Saturday, July 08, 2006

Mel's place.

i got this off Cyn's blog. Its fucking power. I swear by it. I watched the whole thing twice. I wanna salute both the artist and the guy getting scarred.

I spent the whole day with Mel today. We were in bloody Clementi. I've only been there twice in my whole life. Once to take a bus to Ngee Ann and today was the second. I was supposed to go crash SIM today. But too bad i woke up late and everything. I wanted to meet Kelly at SIM, because i havent seen her in like three years. Mel tells me that she's chubbier and everything. So this i must see.

So i met Mel at Clementi at some random bus-stop. We sat at Mac to smoke then we went in to eat. I met Alina there! I havent seen her in like four years, like ever since i started getting suspensions in Sec One and expelled in Sec Two. So i was talking to her.

Me: "Alina?"
A: "Hey, i how long never see you already?"
Me: "I dun know. Pretty long. You're in SIM?"
A: "Yarh! YOU ALSO??!!"
Me: "YARH...No."
A: "What the hell. So where are you studying at now?"
Me: "Oh, i'm taking Os this year."
A: "At where?"
Me: "Northland Secondary. At some armpit of Yishun."
A: (she said something but i cannot rmb what.)
Me: "Yarh! You were quite anal last time what. Just because i bought same bball shoes as you, you got all pissed off and refuse to talk to me."
A: "I didnt know i was such a sucker."
Me: -laughs loudly- "NOW then you know!"


How intriguing. Its like going one round and smacking her back in the face. Super funny. But she was quite a good senior. I still keep that one note that she gave me, and that note is old please. Its five years old to be exact. I bet she thinks i threw it away already. But its still with me.

After Mel and i ate, we hung out outside. It was there that Mel asked me to ask 10 random passer-bys what a dildo is. I refused because it was simply mad to go around asking people such a question. Moreover, he bet $10 that if out of the 10 friends i call, if 3 of them say that they dun know whats a dildo, i win. So i called lah. I randomly called like 7 friends and three of them dun know whats a dildo. So technically i win right? Mel insists i cheated.

So the whole thing carried on until Mel got somewhat huffy and told me that he's betting $150 on me going up and telling the person what happened just now and ask if i was unfair or not. I was pretty willing but then again, its no kick. So he went on and on and on about me being a loser and that i cheated. I'm like what the hell.

We ended up at some random coffeeshop drinking greentea and eating rojak. Then Mel got a call from MINDEF. After that, he suggested going to his house. So i'm pretty much for it because i wanted a bed to sleep in. We took the MRT to CCK then transferred to the LRT. Then from Phoenix, we walked to his place. But we pit-stopped at some playground to talk cock and smoked. Ken called me at 2freakingAM in the morning to ask me to tell cyn that he aint going for Devils. I'm like what the fuck is wrong with him? Cant he call her himself? Fuck off. I dun live to serve you.
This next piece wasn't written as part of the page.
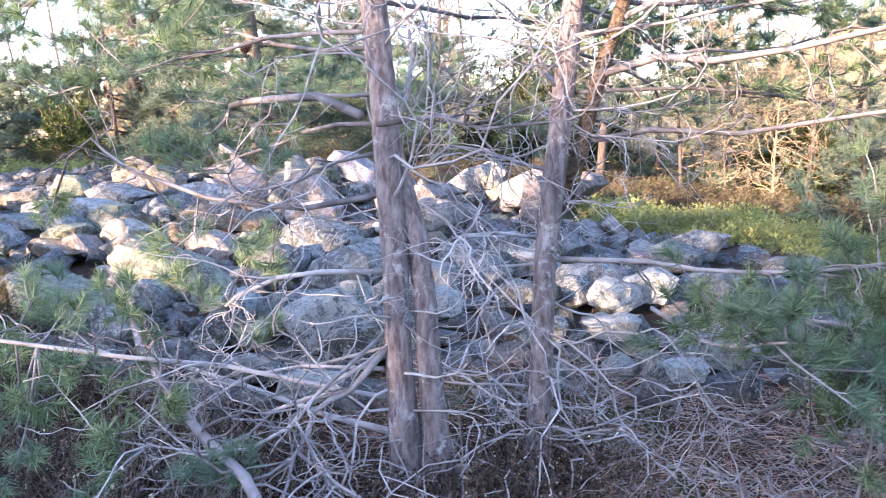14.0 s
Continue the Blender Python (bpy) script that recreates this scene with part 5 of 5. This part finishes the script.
def bush(name, label, category, mat, seed, w, h, stems, per, leaf_len, leaf_w, spiky=0.6):
    """A dense evergreen bush: stems fanning from the foot, sprays of small leaves, an uneven outline."""
    rng = random.Random(seed)
    ob = tagged(new(name), label, category)
    wood, leaves = Geo(), Geo()
    for k in range(stems):
        a, el = rng.uniform(0, 6.283), rng.uniform(0.15, 1.0)
        d = Vector((math.cos(a) * w * 0.5 * (1.1 - 0.75 * el), math.sin(a) * w * 0.5 * (1.1 - 0.75 * el), h * el * rng.uniform(0.85, 1.1)))
        ln = d.length * rng.uniform(0.8, 1.08)
        pts = bend(rng, (rng.gauss(0, 0.06), rng.gauss(0, 0.06), -0.05), d, ln, 6, -0.02, 0.14)
        wood.tube(pts, taper(0.012, 0.003, 7), 4)
        for j in range(per):
            q, ax = along(pts, rng.uniform(0.3, 1.0) ** 0.7)
            dd = ax * rng.uniform(0.3, 1) + Vector((rng.gauss(0, 0.6), rng.gauss(0, 0.6), rng.gauss(0.2, 0.4)))
            tip = q + dd.normalized() * rng.uniform(0.05, 0.22)
            for m in range(9):
                e = q.lerp(tip, rng.random())
                leaves.leaf(e, dd.normalized() * spiky + Vector((rng.gauss(0, 1), rng.gauss(0, 1), rng.gauss(0, 1))) * 0.6, leaf_len * rng.uniform(0.6, 1.3), leaf_w, rng)
    tagged(part("stem_mass", wood, TWIG_BROWN, ob), kind="stuff")
    tagged(part("foliage", leaves, mat, ob), kind="stuff")
    return ob


def stand(ob, x, y, turn=0, s=1.0, sink=0.05):
    ob.matrix_world = pose(x, y, land(x, y) - sink, 0, 0, turn) @ Matrix.Scale(s, 4)
    return ob


def again(ob, x, y, turn, s=1.0):
    c = copy_thing(ob, pose(x, y, land(x, y) - 0.05, 0, 0, turn))
    c.scale = (s, s, s)
    return c


spread = far_pine("broad blue-green Scots pine with low sweeping limbs", 201, 5.2, 0.13, 0.12, 3.0, 36, 27, droop=0.03)
stand(spread, -1.42, 10.75, 20)
again(spread, -7.5, 15.0, 250, 1.0)
slim = far_pine("slender Scots pine with sparse limbs and dead twigs", 207, 6.0, 0.065, 0.26, 1.8, 26, 12, (0.02, 0))
stand(slim, 3.74, 12.8, 0)
again(slim, 0.0, 15.6, 200, 0.9)
again(slim, -4.6, 13.8, 30, 1.0)
again(slim, -2.8, 16.0, 260, 0.9)
again(spread, -4.5, 18.5, 200, 1.0)
again(spread, -9.6, 12.4, 330, 0.9)
again(slim, 2.6, 17.5, 70, 1.1)
small = far_pine("small bushy young pine with needles to the ground", 213, 2.6, 0.05, 0.06, 1.1, 34, 13, blade=0.09)
stand(small, 0.75, 10.6, 0, 0.55)
again(small, 1.35, 11.3, 120, 0.5)
again(small, 6.9, 8.9, 60, 0.6)
again(small, 7.9, 7.2, 200, 0.8)
again(small, -5.9, 9.4, 10, 0.6)
again(small, 9.2, 5.6, 100, 1.0)
again(small, 5.7, 16.2, 40, 1.5)
again(small, 8.9, 21.5, 140, 1.7)
again(small, 10.4, 19.0, 250, 1.4)
stand(bush("juniper_bush", "dense dark green juniper bush behind the cairn", "juniper", JUNIPER, 221, 3.7, 2.2, 340, 22, 0.048, 0.024), 2.45, 14.4)
stand(bush("broom_bush", "rounded olive-green broom bush catching yellow sunlight", "broom", BROOM, 223, 3.0, 1.75, 300, 22, 0.05, 0.024), 6.9, 16.8)
stand(bush("holly_bush", "small dark green holly bush, partly painted sunlit, in front of bracken", "holly", HOLLY, 225, 1.5, 1.35, 80, 14, 0.055, 0.026), -5.5, 11.0)
stand(bush("bilberry_bush", "low leafy bilberry bush growing between stones", "bilberry", CROW, 227, 0.75, 0.5, 60, 9, 0.022, 0.013), -2.42, 3.95, 0, 1.0, 0.0)

moss = [shrub("bilberry_clump", "low bright green bilberry clump beside the stones", "bilberry", MOSS, 230 + k, 0.24, 0.34, 100, 25, 0.026, 0.014, 0.0, 1.0, group="bilberry clumps") for k in range(3)]
scatter(moss, fill((lambda x, y: y > back_edge(x) + 0.1 and y < back_edge(x) + 2.6 - 0.15 * x, 4.2, 9.0, 6.0, 11.5), 0.36, 31), 32, 0.8, 1.25, 0.03)
scatter_left = [copy_thing(moss[k % 3], pose(x, y, land(x, y) - 0.03, 0, 0, k * 77)) for k, (x, y) in enumerate(fill((lambda x, y: y > back_edge(x) + 0.05 and y < back_edge(x) + 1.5, -5.6, -2.2, 6.3, 11.0), 0.42, 33))]
rough = [shrub("bracken_clump", "dead brown bracken and heather clump behind stones", "bracken", BRACKEN, 240 + k, 0.42, 0.5, 90, 26, 0.05, 0.014, 0.0, 0.9, group="bracken clumps") for k in range(3)]
scatter(rough, fill((lambda x, y: y > back_edge(min(max(x, -6), 7)) + (2.2 if x > 4 else 1.0 if x < -2 else 0.35), -9.0, 11.0, 8.0, 19.0), 0.78, 35), 36, 0.4, 0.95, 0.04)

rng_wood = random.Random(61)
thin = bare_tree("thin bare birch with fine brown twigs", 251, 5.5, 0.045, BARK_FAR)
stand(thin, -6.3, 13.0)
pale = bare_tree("pale sunlit bare birch sapling with many fine twigs", 259, 4.2, 0.017, TWIG_BROWN, TWIG_SUNNY)
stand(pale, 9.6, 14.0)
for k, (x, y) in enumerate(((9.8, 15.0), (5.2, 20.2), (10.6, 13.0), (7.0, 22.0), (11.5, 17.0), (9.4, 19.5), (12.4, 14.6), (3.0, 21.0), (1.0, 19.0), (5.6, 21.0), (8.0, 22.0), (-1.2, 19.5), (9.5, 20.0), (10.0, 22.0), (8.2, 23.0), (2.2, 21.5), (7.6, 19.0), (8.4, 21.0), (6.9, 18.4), (7.2, 22.0))):
    again(pale, x, y, k * 67, 0.75 + 0.15 * (k % 5))
for k in range(26):
    x, y = rng_wood.uniform(-20, 3), rng_wood.uniform(17, 27)
    again(pale, x, y, k * 41, 1.1 + 0.14 * (k % 6))
for x, y, turn in ((-3.4, 12.8, 200), (-5.0, 14.0, 80)):
    again(thin, x, y, turn, 0.6)
for k in range(30):
    x, y = rng_wood.uniform(-18, 4), rng_wood.uniform(14, 26)
    again(thin, x, y, rng_wood.uniform(0, 360), rng_wood.uniform(0.8, 1.4))
for k in range(14):
    y = rng_wood.uniform(22, 44)
    x = rng_wood.uniform(-1.0, 0.25) * y * 0.75
    again((slim, spread, small)[k % 3], x, y, rng_wood.uniform(0, 360), rng_wood.uniform(0.8, 1.2))


for k, (x, y) in enumerate(((5.0, 13.6), (5.7, 14.2), (6.4, 13.4), (4.5, 15.0), (5.4, 15.6), (6.1, 15.2), (7.0, 14.6), (4.9, 16.6), (3.9, 16.2), (6.7, 16.4))):
    again((thin, pale)[k % 3 > 0], x, y, 40 + 77 * k, 0.82 + 0.06 * (k % 4))


def hillside():
    """The sunlit slope far behind: gorse, dead grass and scrub in countless tufts."""
    rng = random.Random(71)
    g = Geo()
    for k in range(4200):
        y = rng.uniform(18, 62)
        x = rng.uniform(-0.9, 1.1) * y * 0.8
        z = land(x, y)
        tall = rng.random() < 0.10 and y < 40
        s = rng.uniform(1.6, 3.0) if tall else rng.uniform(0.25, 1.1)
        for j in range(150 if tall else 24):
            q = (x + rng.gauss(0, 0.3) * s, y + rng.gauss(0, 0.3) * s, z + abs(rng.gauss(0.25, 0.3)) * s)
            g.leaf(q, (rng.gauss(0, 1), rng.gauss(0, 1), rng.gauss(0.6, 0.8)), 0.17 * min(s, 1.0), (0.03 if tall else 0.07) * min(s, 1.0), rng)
    # scrub colours raised above dry grass to hold the slope's sun glare
    tagged(new("far_scrub", g.mesh("far_scrub", plant("sun_brightened_scrub", (0.62, 0.50, 0.31), (0.80, 0.68, 0.46), (0.48, 0.42, 0.21), 0.4, 0.15))), "sunlit dry scrub and grass on the slope", "scrub", kind="stuff")


hillside()


# ---- unseen trees added behind the walk, whose crowns shade the cairn ----
def shade_trees():
    """A row of dense unseen pines added between the low sun and the cairn, with gaps left in their crowns where the sun
    comes through.
    """
    rng = random.Random(83)
    gaps = [((0.40, 3.75, 0.38), 0.52), ((0.88, 3.36, 0.28), 0.30), ((1.15, 3.42, 0.45), 0.44), ((1.40, 5.75, 0.52), 0.36), ((2.0, 6.4, 0.60), 0.24), ((0.85, 5.15, 0.45), 0.34), ((0.45, 4.85, 0.40), 0.26), ((-1.4, 5.7, 0.6), 0.30), ((-1.2, 6.6, 0.7), 0.30), ((-2.0, 5.5, 0.55), 0.26), ((-1.4, 8.0, 0.85), 0.35), ((3.8, 7.3, 0.6), 0.14), ((-0.3, 2.1, 0.8), 0.13), ((-0.7, 1.38, 0.88), 0.13), ((-0.65, 1.05, 1.4), 0.18), ((-0.45, 1.7, 1.45), 0.12), ((-0.75, 1.35, 0.86), 0.10), ((-0.27, 2.12, 0.82), 0.12), ((-2.6, 6.5, 0.6), 0.22), ((-0.8, 6.0, 0.6), 0.13), ((-1.8, 7.2, 0.7), 0.22), ((-0.5, 8.0, 0.8), 0.13), ((-2.4, 4.8, 0.5), 0.15), ((3.9, 4.9, 0.3), 0.14), ((4.9, 4.5, 0.2), 0.14), ((-1.0, 5.2, 0.5), 0.15), ((-3.2, 7.5, 0.7), 0.25), ((2.4, 6.2, 0.5), 0.15), ((2.9, 6.5, 0.5), 0.10), ((1.1, 6.0, 0.5), 0.15)]
    gaps = [(Vector(p), r) for p, r in gaps]
    side = Vector((-SUN_FROM.y, SUN_FROM.x, 0))
    for k in range(8):
        w = -10.5 + 2.6 * k
        base = SUN_FROM * (17.5 + 1.6 * (k % 2)) - side * w
        tree = tagged(new("pine_tree"), "tall unseen Scots pine added behind the path to shade the cairn", "pine tree", "pine trees")
        g = Geo()
        low, top = 3.0, 6.6 + rng.uniform(-0.3, 0.3)
        g.tube([(base.x, base.y, -0.2), (base.x + 0.1, base.y, 3.0), (base.x, base.y + 0.1, top)], [0.2, 0.16, 0.03], 9)
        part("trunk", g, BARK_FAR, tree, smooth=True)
        g = Geo()
        for j in range(300):
            z = rng.uniform(low, top)
            r = 2.1 * (1.15 - 0.6 * (z - low) / (top - low)) * math.sqrt(rng.random())
            a = rng.uniform(0, 6.283)
            c = Vector((base.x + r * math.cos(a), base.y + r * math.sin(a), z))
            if any(((c - p) - TO_SUN * (c - p).dot(TO_SUN)).length < s + 0.26 for p, s in gaps):
                continue
            for m in range(34):
                q = c + Vector((rng.gauss(0, 0.14), rng.gauss(0, 0.14), rng.gauss(0, 0.14)))
                g.leaf(q, (rng.gauss(0, 1), rng.gauss(0, 1), rng.gauss(0.2, 0.8)), 0.26, 0.07, rng)
        # extra leaves added on the sun's line to keep the tall stone and the capstone in shade
        for p, s in ((Vector((0.6, 7.4, 0.85)), 0.36), (Vector((2.05, 7.2, 0.9)), 0.30)):
            c = p + TO_SUN * ((17.8 - p.dot(SUN_FROM)) / TO_SUN.dot(SUN_FROM))
            if math.hypot(c.x - base.x, c.y - base.y) < 1.4:
                for m in range(420):
                    q = c + Vector((rng.gauss(0, 0.6), rng.gauss(0, 0.6), rng.gauss(0, 0.6))) * s
                    g.leaf(q, (rng.gauss(0, 1), rng.gauss(0, 1), rng.gauss(0.2, 0.8)), 0.26, 0.07, rng)
        part("crown", g, NEEDLE_FAR, tree)


shade_trees()


def thickets():
    """A ring of dense unseen undergrowth and low trees, added behind and beside the path to block low sky light."""
    rng = random.Random(97)
    around = math.atan2(SUN_FROM.y, SUN_FROM.x)
    for k in range(17):
        turn = radians(-85 + 190 * k / 16)
        near_sun = turn < radians(45)
        top = rng.uniform(2.6, 3.1) if near_sun else rng.uniform(3.2, 4.2)
        r = rng.uniform(13.0, 15.0)
        bx, by = 2.5 + r * math.cos(around + turn), 1.0 + r * math.sin(around + turn)
        ob = tagged(new("thicket"), "dense unseen thicket added behind the path to block low sky light", "thicket", "thickets")
        g = Geo()
        for j in range(5):
            g.tube(bend(rng, (bx + rng.gauss(0, 0.8), by + rng.gauss(0, 0.8), -0.2), (rng.gauss(0, 0.2), rng.gauss(0, 0.2), 1), top, 6, 0.0, 0.2), taper(0.05, 0.012, 7), 6)
        part("stem_mass", g, BARK_FAR, ob, smooth=True)
        g = Geo()
        for j in range(int(260 * top)):
            c = Vector((bx + rng.gauss(0, 1.5), by + rng.gauss(0, 1.5), top * rng.random() ** 0.9))
            for m in range(5):
                q = c + Vector((rng.gauss(0, 0.15), rng.gauss(0, 0.15), rng.gauss(0, 0.15)))
                g.leaf(q, (rng.gauss(0, 1), rng.gauss(0, 1), rng.gauss(0.2, 0.8)), 0.24, 0.10, rng)
        tagged(part("foliage", g, JUNIPER, ob), kind="stuff")


thickets()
Then to Mel's house where i met his mommy. Okay, i was kinda relieved that i didnt wear anything revealing ytd. Imagine her face after seeing all my art?! Mad, i swear. So thank God i didnt wear anything revealing. I flopped onto Mel's bed and i was pretty ready to sleep. But the smell of him was driving my senses mad. So i was very much awake. He made me watch White Castle. Then he went to have supper and to bathe. I was floating to dreamland already then he kicked my ankle and asked me if i was sleeping. THANKS ALOT.
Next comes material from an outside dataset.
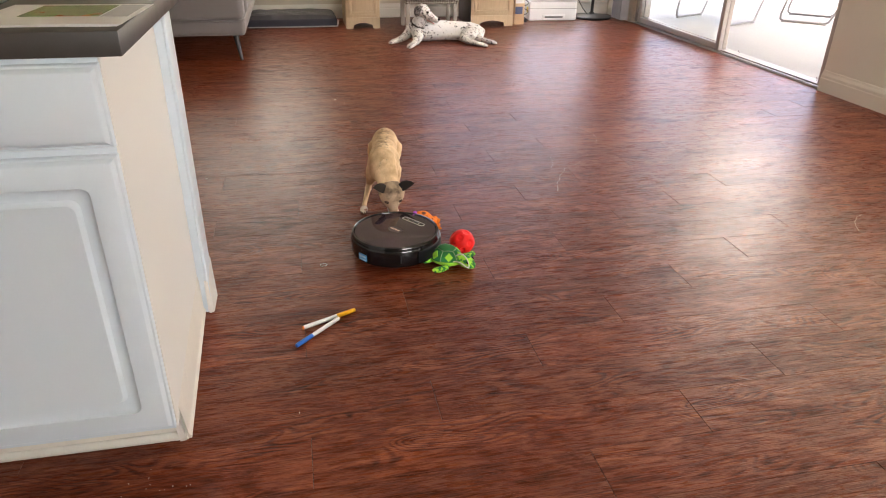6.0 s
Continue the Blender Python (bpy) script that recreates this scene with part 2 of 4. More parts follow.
def tube(points, radii, n=10, bm=None, cap=True):
    """A round bar along points, with a radius for each."""
    pts = [Vector(p) for p in points]
    if not isinstance(radii, (list, tuple)):
        radii = [radii] * len(pts)
    rings, right = [], None
    for i, p in enumerate(pts):
        d = (pts[min(i + 1, len(pts) - 1)] - pts[max(i - 1, 0)]).normalized()
        if right is None:
            right = d.orthogonal().normalized()
        right = (right - d * right.dot(d)).normalized()
        rings.append((p, right, d.cross(right), radii[i], radii[i]))
    return loft(rings, n, bm, cap)


def blob(centre, radii, turn=None, sub=2, bm=None):
    """An ellipsoid."""
    bm = bm or bmesh.new()
    m = Matrix.Translation(centre) @ (turn or Matrix()) @ Matrix.Diagonal((*radii, 1))
    bmesh.ops.create_icosphere(bm, subdivisions=sub, radius=1.0, matrix=m)
    return bm


def lathe(profile, n=48, bm=None):
    """Turns (radius, height) pairs about z."""
    bm = bm or bmesh.new()
    return loft([((0, 0, z), (1, 0, 0), (0, 1, 0), r, r) for r, z in profile], n, bm)


# setting: ground, patio, walls, ceiling
STRUCT = "structure"


def setting(name, bm, material, label, category, smooth=True):
    return tagged(part(name, bm, material, None, "", smooth), label, category, kind=STRUCT)


setting("ground", box(-60, -60, -0.4, 60, 60, -0.12, 0), M_GROUND, "dry sunlit ground around the house", "ground")
setting("patio_floor", box(3.72, -1.5, -0.16, 9.5, 12.0, -0.03, 0.01), M_CONCRETE, "pale sunlit concrete patio slab", "patio floor")
setting("subfloor", box(-4.4, -2.4, -0.10, 3.62, 8.2, -0.006, 0), M_JOINT, "dark subfloor under the planks", "floor")
BACK, EAST, WEST, SOUTH, CEIL = 7.98, 3.58, -4.2, -2.2, 2.85


def wall_x(name, y0, y1, x0, x1, holes, label):
    """A wall along x with rectangular openings (a0, a1, z0, z1)."""
    bm = bmesh.new()
    at = x0
    for a0, a1, z0, z1 in sorted(holes):
        box(at, y0, -0.01, a0, y1, CEIL, 0, bm=bm)
        if z0 > 0:
            box(a0, y0, -0.01, a1, y1, z0, 0, bm=bm)
        box(a0, y0, z1, a1, y1, CEIL, 0, bm=bm)
        at = a1
    box(at, y0, -0.01, x1, y1, CEIL, 0, bm=bm)
    return setting(name, bm, M_WALL, label, "wall", False)


W1, W2, W3, W4 = (-1.15, 0.35, 0.98, 2.12), (1.5, 3.5, 0.16, 2.12), (1.15, 3.45, 1.02, 2.15), (0.88, 1.34, 2.30, 2.42)
wall_x("wall_north", BACK, BACK + 0.14, WEST, EAST + 0.14, [W1, W4, W2], "cream painted wall with two windows behind the desk")
wall_x("wall_south", SOUTH - 0.14, SOUTH, WEST, EAST + 0.14, [W3], "cream painted kitchen wall with an added, unseen window")
setting("wall_west", box(WEST - 0.14, SOUTH - 0.14, -0.01, WEST, BACK + 0.14, CEIL, 0), M_WALL, "plain cream painted wall closing the room", "wall", False)
DOOR0, DOOR1, DOORTOP = 4.53, 7.32, 2.08
bm = box(EAST, SOUTH, -0.01, EAST + 0.14, 2.82, CEIL, 0)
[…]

So i got up and watched White Castle while he packed his field pack or whatever its called for recall later in the day. Then he was ready to fetch this old woman home. We both got into the car then he drove the car out alittle. Then he did the funniest thing ever, i swear by my virginity.

He actually got out of the car and took the bags of weights to "chope" that parking space. I was smoking and staring at him from the inside of the car. I swear its the funniest thing i've seen him do. It made him look like a small boy. I laughed. Then he had to speed all the way outta the carpark. He insisted that i'm scared of his driving, so he proceeds to sway the car all over the road. Its not funny okay. I was sliding all over the seat.

He got thirsty at some point and he suggested going for a drink. We passed the 24hr drive thru Mac and got greenteas. Then we went to talk cock under my block until it was 530am. I wanted to post this ytd, but the one i call dad was being an absolute slut by yelling at me at 6am in the morning. I couldnt hear no nut because i had techno blasting in my ears. I was blogging halfway and i got so annoyed that i shut down everything and went to sleep.